Les tournées de pré-saison, elles, deviennent presque caduques en l'état de la crise sanitaire. Importantes car elles permettent de diversifier les communautés de fans, elles sont beaucoup moins au coeur des business des clubs.

Enfin, le processus de ré-athlétisation des joueurs sera lui aussi compliqué à ré-organiser cet été. Si ceux-ci devaient reprendre leur activité pour finir le championnat, ils devront s'entraîner de nouveau en conséquence. Avant d'enchaîner par une grosse pré-saison et basculer vers un nouvel exercice... Pas de vacances pour les footballeurs ? Cela semble très compliqué sur le plan physiologique.

• La bulle financière du foot professionnel peut-elle exploser à cause de l'épidémie ?

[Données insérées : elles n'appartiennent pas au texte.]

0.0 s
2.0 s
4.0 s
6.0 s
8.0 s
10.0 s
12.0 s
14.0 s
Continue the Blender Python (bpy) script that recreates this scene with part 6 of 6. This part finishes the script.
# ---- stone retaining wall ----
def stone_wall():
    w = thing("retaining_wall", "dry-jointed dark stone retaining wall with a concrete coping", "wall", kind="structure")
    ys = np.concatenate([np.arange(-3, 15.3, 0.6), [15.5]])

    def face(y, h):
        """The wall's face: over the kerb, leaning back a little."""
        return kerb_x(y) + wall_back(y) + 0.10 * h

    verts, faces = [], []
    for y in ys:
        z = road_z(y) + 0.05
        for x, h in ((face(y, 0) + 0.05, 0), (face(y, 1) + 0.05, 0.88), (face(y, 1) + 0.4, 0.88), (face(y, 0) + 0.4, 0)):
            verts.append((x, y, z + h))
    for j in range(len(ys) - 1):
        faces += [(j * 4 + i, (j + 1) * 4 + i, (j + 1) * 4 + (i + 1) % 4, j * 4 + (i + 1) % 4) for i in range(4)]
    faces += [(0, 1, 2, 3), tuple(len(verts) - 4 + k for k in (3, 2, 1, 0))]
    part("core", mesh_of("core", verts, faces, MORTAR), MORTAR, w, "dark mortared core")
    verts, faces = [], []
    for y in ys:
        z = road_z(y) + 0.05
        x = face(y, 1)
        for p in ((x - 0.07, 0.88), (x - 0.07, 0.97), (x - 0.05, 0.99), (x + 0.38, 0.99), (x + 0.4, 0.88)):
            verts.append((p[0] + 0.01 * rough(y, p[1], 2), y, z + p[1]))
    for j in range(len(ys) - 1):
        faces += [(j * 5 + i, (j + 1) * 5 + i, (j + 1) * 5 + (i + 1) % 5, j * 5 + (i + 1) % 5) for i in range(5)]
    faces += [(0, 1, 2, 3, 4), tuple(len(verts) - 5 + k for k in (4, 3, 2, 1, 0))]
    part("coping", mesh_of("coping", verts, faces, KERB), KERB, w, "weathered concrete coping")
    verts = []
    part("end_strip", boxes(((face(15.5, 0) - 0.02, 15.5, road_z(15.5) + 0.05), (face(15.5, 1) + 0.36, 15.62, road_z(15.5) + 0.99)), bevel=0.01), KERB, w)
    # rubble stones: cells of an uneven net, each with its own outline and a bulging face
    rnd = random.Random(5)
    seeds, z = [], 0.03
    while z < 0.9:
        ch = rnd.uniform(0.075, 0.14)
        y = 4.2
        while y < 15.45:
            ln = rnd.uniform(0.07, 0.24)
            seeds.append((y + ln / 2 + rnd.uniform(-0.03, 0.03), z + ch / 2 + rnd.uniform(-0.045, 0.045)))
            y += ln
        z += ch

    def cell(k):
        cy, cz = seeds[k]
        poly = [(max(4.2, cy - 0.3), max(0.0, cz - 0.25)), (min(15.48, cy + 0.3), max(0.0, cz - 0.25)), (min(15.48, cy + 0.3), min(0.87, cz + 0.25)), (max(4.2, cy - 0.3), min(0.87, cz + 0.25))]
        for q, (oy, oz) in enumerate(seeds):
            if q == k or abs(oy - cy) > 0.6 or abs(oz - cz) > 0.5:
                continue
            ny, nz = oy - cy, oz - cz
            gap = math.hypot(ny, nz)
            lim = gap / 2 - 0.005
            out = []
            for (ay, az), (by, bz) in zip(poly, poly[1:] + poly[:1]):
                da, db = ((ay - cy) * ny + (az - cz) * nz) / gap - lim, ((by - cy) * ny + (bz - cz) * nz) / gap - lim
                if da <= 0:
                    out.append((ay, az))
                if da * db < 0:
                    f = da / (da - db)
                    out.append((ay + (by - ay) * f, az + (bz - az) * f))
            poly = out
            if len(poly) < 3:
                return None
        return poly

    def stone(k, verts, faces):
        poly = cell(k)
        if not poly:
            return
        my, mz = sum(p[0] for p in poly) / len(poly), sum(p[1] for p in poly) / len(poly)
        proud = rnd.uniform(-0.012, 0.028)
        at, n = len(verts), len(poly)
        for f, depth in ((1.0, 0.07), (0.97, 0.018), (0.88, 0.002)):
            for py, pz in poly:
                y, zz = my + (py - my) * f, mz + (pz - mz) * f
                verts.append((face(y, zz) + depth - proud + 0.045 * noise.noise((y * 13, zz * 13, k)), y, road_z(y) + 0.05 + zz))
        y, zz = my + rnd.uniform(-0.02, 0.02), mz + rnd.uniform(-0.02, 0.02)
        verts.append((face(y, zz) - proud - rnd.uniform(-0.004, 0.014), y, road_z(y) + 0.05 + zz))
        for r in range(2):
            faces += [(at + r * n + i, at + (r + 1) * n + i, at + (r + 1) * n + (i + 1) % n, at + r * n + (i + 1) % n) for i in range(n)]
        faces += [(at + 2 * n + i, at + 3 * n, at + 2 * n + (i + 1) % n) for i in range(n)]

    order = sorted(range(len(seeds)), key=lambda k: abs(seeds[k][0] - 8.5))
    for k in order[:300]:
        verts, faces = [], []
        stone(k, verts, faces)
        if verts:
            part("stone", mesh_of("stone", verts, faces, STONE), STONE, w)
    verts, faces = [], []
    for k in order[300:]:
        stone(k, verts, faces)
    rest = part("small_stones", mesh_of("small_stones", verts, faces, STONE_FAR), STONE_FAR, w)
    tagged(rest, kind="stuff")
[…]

"Je ne crois pas qu’on puisse parler de bulle financière concernant l’évolution du football européen", détaille Anthony Alyce. "Pour rappel, les droits TV sont en hausse constante depuis près de 30 ans. Et il en va de même pour les contrats commerciaux/de sponsoring. Le football, et surtout sa médiatisation, attire de plus en plus de capitaux, ce qui favorise sa croissance."

Néanmoins, l'opportunité paraît belle pour réguler le milieu et remettre en place des mécanismes pour assurer la pérennité du secteur à long-terme. Pour Christophe Lepetit, "ce qui fragilise les clubs, c'est le fait que ce sont de très petites structures qui n'ont pas la capacité de pouvoir absorber plusieurs mois sans activité. Ce sont des TPE qui n'ont pas de grosses marges de manœuvre sur le plan de la trésorerie et qui donc sont soumises au moindre aléa qui peut altérer le bon déroulement des compétitions. Tout ce que met en place le gouvernement c'est pour répondre aux même exigences. Le report de charges sociales qui s'applique à l'ensemble de l'économie, c'est pour éviter d'avoir des décaissements pour certaines structures. Cela s'applique évidemment au foot."

Réguler les activités de transferts en en limitant le nombre et/ou le montant, instaurer davantage de dialogue social au sein du foot, trouver des mécanismes pour limiter l'inflation salariale (comme le "salary cap" de la NBA), limiter la taille des effectifs... Les pistes ne manquent pas. Reste à voir quelle voie vont emprunter les décideurs du football européen.